Is LDI’s secrecy what’s killing it? There’s seems to be no problem with their products, which are doing well for companies such as Diageo, Proximo Spirits, Castle Brands, Tipton Spirits (Harrison Bourbon), High West Distillery, Templeton Rye Spirits, Dynamic Beverages (Redemption Bourbon and Rye), Big Bottom Whiskey, and no doubt others. Their fully-aged whiskey, in its various guises, is the darling of international whiskey enthusiasts and their young bourbons and ryes, again in various guises, are hot properties with today’s most creative and celebrated mixologists.
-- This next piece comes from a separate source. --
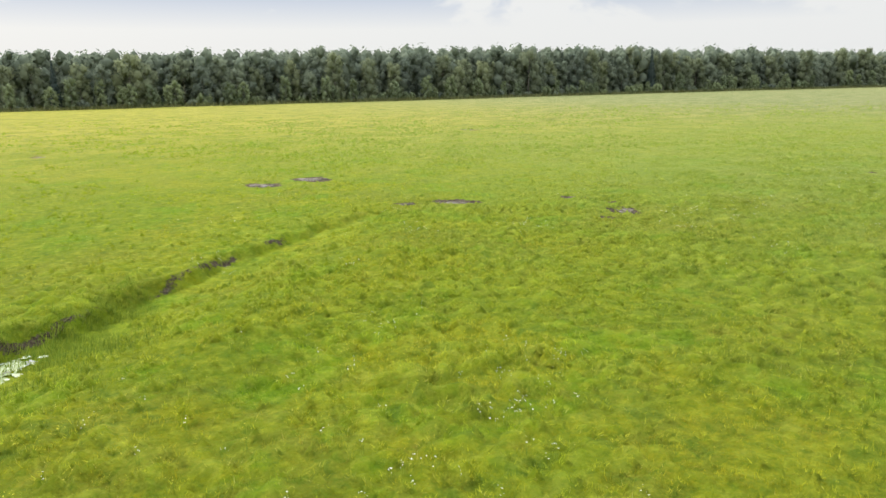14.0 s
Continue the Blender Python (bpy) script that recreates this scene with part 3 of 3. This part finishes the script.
# the sward close below: short blades all over, longer ones in loose tufts; towards the east combed over by the wind
sx, sy = scatter(350000, 30)
tx, ty = scatter(16000, 36)
keep = rng.random(len(tx)) < 0.2 + 1.3 * vnoise(tx, ty, 4.0, 47) * vnoise(tx, ty, 14.0, 48)
tx, ty = np.repeat(tx[keep], 22), np.repeat(ty[keep], 22)
tx, ty = tx + rng.normal(0, 0.13, len(tx)), ty + rng.normal(0, 0.13, len(ty))
for name, px, py, low, high, label in (("meadow_grass", sx, sy, 0.07, 0.18, "short dense bright green meadow grass"), ("grass_tussocks", tx, ty, 0.14, 0.30, "rounded tufts of green and straw-tipped meadow grass")):
    keep = clear_of_mud(px, py)
    px, py = px[keep], py[keep]
    n, (pz, soft, up) = len(px), surface(px, py)
    comb = np.where(rng.random(n) < 0.7 * np.clip((px - 66) / 30, 0, 1), -1.0 + 1.6 * (vnoise(px, py, 5.0, 93) - 0.5) + rng.normal(0, 0.4, n), rng.uniform(0, 6.28, n))
    blades(name, px, py, pz, rng.uniform(low, high, n), rng.uniform(0.011, 0.026, n), rng.uniform(0.3, 0.92, n), BLADE, label, "grass", comb, soft, up)
# taller sedge along and in the ditch
u = rng.random(60000)
seg = np.array(DITCH[2:], float)
lens = np.hypot(*np.diff(seg, axis=0).T)
pick = rng.choice(len(lens), len(u), p=lens / lens.sum())
p = seg[pick] + (seg[pick + 1] - seg[pick]) * u[:, None]
ex, ey = p[:, 0] + rng.normal(0.5, 1.3, len(u)), p[:, 1] + rng.normal(-0.7, 1.3, len(u))
keep = (vnoise(ex, ey, 3.0, 51) > 0.46 + 0.35 * np.clip((ex - 34) / 8, 0, 1)) & ((height(ex, ey) > -0.40) | (rng.random(len(ex)) < 0.15) | (ex > 21))
ex, ey = ex[keep], ey[keep]
blades("ditch_sedge", ex, ey, height(ex, ey), rng.uniform(0.20, 0.50, len(ex)) * np.clip((50 - ex) / 14, 0.4, 1), rng.uniform(0.02, 0.045, len(ex)), rng.uniform(0.1, 0.6, len(ex)), SEDGE, "darker green sedge growing along the ditch", "sedge")


# shaggy tussocks of rank grass hang over the far bank, broken by bare soil
seg = np.array(DITCH[3:], float)
lens = np.hypot(*np.diff(seg, axis=0).T)
pick, u = rng.choice(len(lens), 900, p=lens / lens.sum()), rng.random(900)
way = (seg[pick + 1] - seg[pick]) / lens[pick][:, None]
off = np.abs(rng.normal(1.25, 0.6, 900))
bx, by = (seg[pick] + (seg[pick + 1] - seg[pick]) * u[:, None] + np.stack([-way[:, 1], way[:, 0]], 1) * off[:, None]).T
keep = (vnoise(bx, by, 2.4, 58) > 0.40) & (bx < 37)
bx, by, way, off = bx[keep], by[keep], way[keep], off[keep]
per = 34
k = np.repeat(np.arange(len(bx)), per)
ex, ey = bx[k] + rng.normal(0, 0.20, len(k)), by[k] + rng.normal(0, 0.20, len(k))
over = np.arctan2(-way[k][:, 0], way[k][:, 1]) + rng.normal(0, 0.9, len(k))
blades("bank_grass", ex, ey, surface(ex, ey)[0], rng.uniform(0.2, 0.5, len(k)) * rng.uniform(0.6, 1.2, len(bx))[k], rng.uniform(0.02, 0.04, len(k)), rng.uniform(0.2, 0.9, len(k)), SEDGE, "shaggy rank grass hanging over the ditch bank", "grass", over)


# a dense stand of tall sedge fills the ditch between the open water and the pool
u = rng.random(9000)
ex, ey = 21.2 + 7.2 * u + rng.normal(0, 0.5, 9000), 111.6 + 4.6 * u - 0.7 * np.sin(3.14 * u) + rng.normal(0, 0.6, 9000)
tall = np.clip(2.6 * vnoise(ex, ey, 1.5, 57) - 0.5, 0.12, 1.2)
blades("tall_sedge", ex, ey, height(ex, ey), rng.uniform(0.35, 0.65, 9000) * tall, rng.uniform(0.025, 0.05, 9000), rng.uniform(0.1, 0.6, 9000), SEDGE, "dense stand of tall sedge in the ditch bed", "sedge")


# ---------- flowers ----------
def flowers(name, clusters, mat, label, low=0.22, high=0.42, big=0.020):
    v, f, slot = [], [], []
    for cx, cy, sp, n in clusters:
        n = int(n * 1.7)
        px, py = np.repeat(rng.normal(cx, sp, n // 2 + 1), 4), np.repeat(rng.normal(cy, sp, n // 2 + 1), 4)
        px, py = px + rng.normal(0, 0.06, len(px)), py + rng.normal(0, 0.06, len(px))
        pz = height(px, py)
        for x, y, z in zip(px, py, pz):
            h, r, k = rng.uniform(low, high), rng.uniform(0.5, 1.0) * big, len(v)
            tilt, az = rng.uniform(0, 0.5), rng.uniform(0, 6.28)
            for j in range(5):
                a = az + j * 1.2566
                v.append((x + r * math.cos(a), y + r * math.sin(a), z + h + r * tilt * math.cos(a - az)))
            v.append((x, y, z + h + 0.25 * r))
            f += [(k + j, k + (j + 1) % 5, k + 5) for j in range(5)]
            slot += [0] * 5 + [1]
            v += [(x - 0.006, y, z), (x + 0.006, y, z)]
            f.append((k + 6, k + 7, k + 5))
    me = mesh_np(name, v, f, mat)
    me.materials.append(SEDGE)
    me.polygons.foreach_set("material_index", np.array(slot, np.int32))
    return tagged(new(name, me), label, "flowers", kind="stuff")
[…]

Shouldn't somebody be able to make a profitable business out of that? I suppose they would have to know about it first.

10 comments:

Wade said...

Wow! Chuck you are the bomb! Keep the info flowing on the press on full.

Joe G said...

Stranahan's? Really? Stranahan's is shipping to Indiana from Denver just for bottling? That's got to be over 1,000 miles.

Chuck Cowdery said...

I just mentioned Stranahan's to give whiskey people a way to relate to Proximo. I haven't heard of any Stranahan's sightings at LDI.

Joe Greenia said...

Ah, Proximo the distributor that has purchased Stranny's. I see.
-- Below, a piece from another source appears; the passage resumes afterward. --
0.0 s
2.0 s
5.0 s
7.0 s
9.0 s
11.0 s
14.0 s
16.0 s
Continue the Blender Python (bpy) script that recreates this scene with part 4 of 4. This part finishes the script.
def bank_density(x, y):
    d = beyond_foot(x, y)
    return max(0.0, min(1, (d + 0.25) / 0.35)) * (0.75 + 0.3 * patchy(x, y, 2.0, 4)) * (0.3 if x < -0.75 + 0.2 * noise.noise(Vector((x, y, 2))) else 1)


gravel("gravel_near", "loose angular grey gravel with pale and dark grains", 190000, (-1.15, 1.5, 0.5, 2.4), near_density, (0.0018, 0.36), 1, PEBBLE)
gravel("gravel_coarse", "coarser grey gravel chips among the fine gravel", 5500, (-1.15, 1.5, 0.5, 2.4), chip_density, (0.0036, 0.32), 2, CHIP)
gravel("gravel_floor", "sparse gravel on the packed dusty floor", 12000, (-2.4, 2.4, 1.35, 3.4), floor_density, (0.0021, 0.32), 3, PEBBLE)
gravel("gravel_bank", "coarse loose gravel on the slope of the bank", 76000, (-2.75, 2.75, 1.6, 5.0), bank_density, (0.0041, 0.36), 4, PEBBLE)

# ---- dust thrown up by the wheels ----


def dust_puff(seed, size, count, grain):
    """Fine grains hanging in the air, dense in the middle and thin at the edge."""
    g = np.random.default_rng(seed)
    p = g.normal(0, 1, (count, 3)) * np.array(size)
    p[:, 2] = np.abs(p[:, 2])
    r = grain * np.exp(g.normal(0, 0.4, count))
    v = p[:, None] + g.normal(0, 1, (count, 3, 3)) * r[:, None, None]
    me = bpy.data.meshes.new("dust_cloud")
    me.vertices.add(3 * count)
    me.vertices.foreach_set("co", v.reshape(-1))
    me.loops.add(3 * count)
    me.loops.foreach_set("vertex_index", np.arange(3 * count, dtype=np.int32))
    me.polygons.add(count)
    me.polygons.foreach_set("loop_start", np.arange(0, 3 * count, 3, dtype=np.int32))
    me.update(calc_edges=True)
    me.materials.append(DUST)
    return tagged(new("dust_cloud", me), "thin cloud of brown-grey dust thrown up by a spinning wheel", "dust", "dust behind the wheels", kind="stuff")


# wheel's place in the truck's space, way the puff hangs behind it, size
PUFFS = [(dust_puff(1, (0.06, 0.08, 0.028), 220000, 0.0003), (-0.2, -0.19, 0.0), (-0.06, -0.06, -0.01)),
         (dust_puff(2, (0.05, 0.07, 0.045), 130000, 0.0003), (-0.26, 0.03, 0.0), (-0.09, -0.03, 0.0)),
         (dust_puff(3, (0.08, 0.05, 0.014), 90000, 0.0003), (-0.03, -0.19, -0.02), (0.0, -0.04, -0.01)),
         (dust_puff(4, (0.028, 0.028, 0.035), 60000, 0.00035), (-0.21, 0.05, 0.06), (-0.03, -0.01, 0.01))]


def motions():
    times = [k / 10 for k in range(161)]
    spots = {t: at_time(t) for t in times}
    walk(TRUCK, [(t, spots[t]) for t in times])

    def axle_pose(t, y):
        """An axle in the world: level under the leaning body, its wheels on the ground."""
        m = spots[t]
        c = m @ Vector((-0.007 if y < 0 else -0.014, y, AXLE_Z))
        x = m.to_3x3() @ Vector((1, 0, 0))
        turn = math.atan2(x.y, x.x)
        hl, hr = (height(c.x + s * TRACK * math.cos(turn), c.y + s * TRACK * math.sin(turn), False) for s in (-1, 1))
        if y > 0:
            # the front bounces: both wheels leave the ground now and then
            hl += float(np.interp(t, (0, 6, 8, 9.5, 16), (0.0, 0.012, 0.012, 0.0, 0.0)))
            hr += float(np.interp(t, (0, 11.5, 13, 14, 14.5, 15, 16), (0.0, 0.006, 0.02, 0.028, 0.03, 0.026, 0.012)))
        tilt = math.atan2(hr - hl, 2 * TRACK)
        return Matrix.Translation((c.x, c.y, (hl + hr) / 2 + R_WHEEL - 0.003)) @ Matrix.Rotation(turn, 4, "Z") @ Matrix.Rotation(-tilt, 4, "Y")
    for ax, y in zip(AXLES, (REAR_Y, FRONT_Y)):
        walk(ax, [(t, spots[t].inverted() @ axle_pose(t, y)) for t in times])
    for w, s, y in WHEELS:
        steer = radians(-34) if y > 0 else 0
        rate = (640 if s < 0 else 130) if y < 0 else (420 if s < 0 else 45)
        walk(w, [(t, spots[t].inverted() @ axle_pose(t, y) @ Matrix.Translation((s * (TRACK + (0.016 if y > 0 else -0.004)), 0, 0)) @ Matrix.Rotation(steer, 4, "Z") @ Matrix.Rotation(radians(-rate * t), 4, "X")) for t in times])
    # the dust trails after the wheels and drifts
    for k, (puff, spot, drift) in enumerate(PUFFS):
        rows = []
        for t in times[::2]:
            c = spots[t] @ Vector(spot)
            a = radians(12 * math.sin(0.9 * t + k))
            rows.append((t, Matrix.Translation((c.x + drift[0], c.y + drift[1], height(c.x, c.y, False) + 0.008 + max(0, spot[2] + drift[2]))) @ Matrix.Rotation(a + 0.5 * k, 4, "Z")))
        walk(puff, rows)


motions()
That probably has something to do with why Binny's has stopped carrying it too...

Scott said...

LDI is for sale? Dang, how much is the current Mega Millions jackpot? Lemme check....304 million.

Guess I'll buy a ticket on the way home!

Chuck Cowdery said...

I'd love to see you get it.

Anonymous said...

LDI still has almost 180 employees

Chuck Cowdery said...

Thank you, that's good to know. Am I correct in assuming that's full- and part-time?

I'm working on an article about LDI and management there still won't talk to me. Will you? Email me at cowdery@ix.netcom.com.

Anonymous said...

Why so many questions about LDI?

Chuck Cowdery said...

LDI is the only major whiskey distillery in the USA that keeps its activities a big, dark secret. Hopefully that will change under the new owners.